My oldest daughter is a bit dramatic. Who am I kidding, she’s a full-fledged drama queen. She can throw attitude with the teenagers and shoot looks that rival some of the best moms out there. She’s sassy and stubborn and she keeps me on my toes.
I’m accustomed to knock down, drag out tantrums when she doesn’t get her way and I’ve learned to turn a deaf ear to her monologues. Some days that is easier than others. Recently, it was tough. She hit my mommy heart pretty hard and although she probably won’t remember it tomorrow, I will.
In the throes of her upset she cried, “I wish you weren’t my Mommy. I wish my real Mommy didn’t give me away”.
Insert audible breaking heart.
I know she’s six and hasn’t fully processed what she’s saying, but it still stings. This will be a battle that we have time and again over the years and I’m sure it will never get easy to hear – even when I know she doesn’t mean it.
As her sobs quieted, I hear her whimper, “I just wish I had a mommy who bought me barbies all day.” I chuckle as the issues get arranged into appropriate six-year old priorities and then full out guffaw when my oldest son says, “Well, life isn’t all cupcakes and barbies.”

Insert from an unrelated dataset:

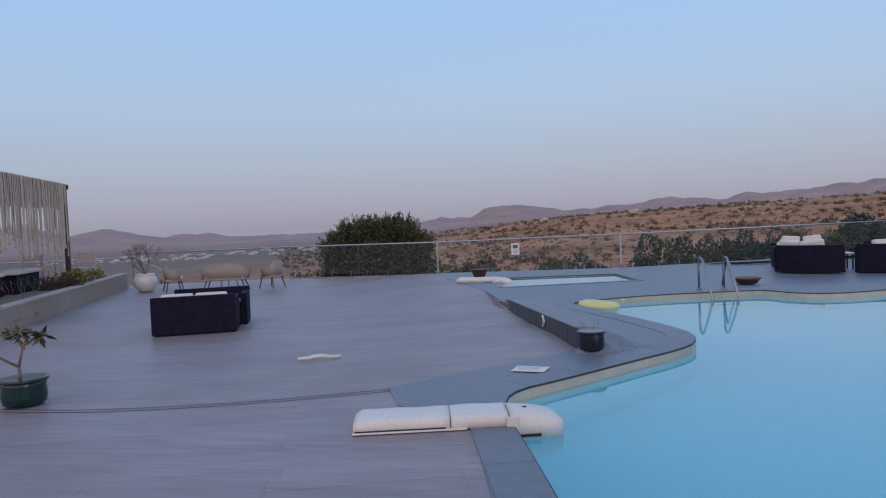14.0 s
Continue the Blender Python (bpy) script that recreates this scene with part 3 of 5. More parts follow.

Life isn’t all cupcakes and barbies.
Hilarious, yet pertinent and insightful commentary. It’s true – life isn’t all cupcakes and barbies. Sometimes we feel entitled to “cupcakes and barbies” because we’ve accepted Jesus Christ as our Lord and Savior, but that’s not what is promised to us. Eternal salvation is promised. Earthly ease is not.
Like many of us Christians, my daughter (on a six-year-old level) assumes that “the happy life we want to give her through adoption” means the absence of trials, tribulations or difficulties. It’s simply not the case.
Similarly, our adoption into the family of believers as one of Christ’s children does not guarantee us a life void of pain and suffering. Satan is hard at work here on Earth and he will continue to rear his ugly head.
What adoption does mean – for her in my family and you and I in the family of believers – is that we don’t ever have to face that heartache, that trial or that pain alone.
My daughter will always have the steadfast love of the same mother she claims she no longer wants.
We will always have the steadfast love of the same Father we will each disobey.
We will always have support, grace, love and hope … we will not always have cupcakes and barbies.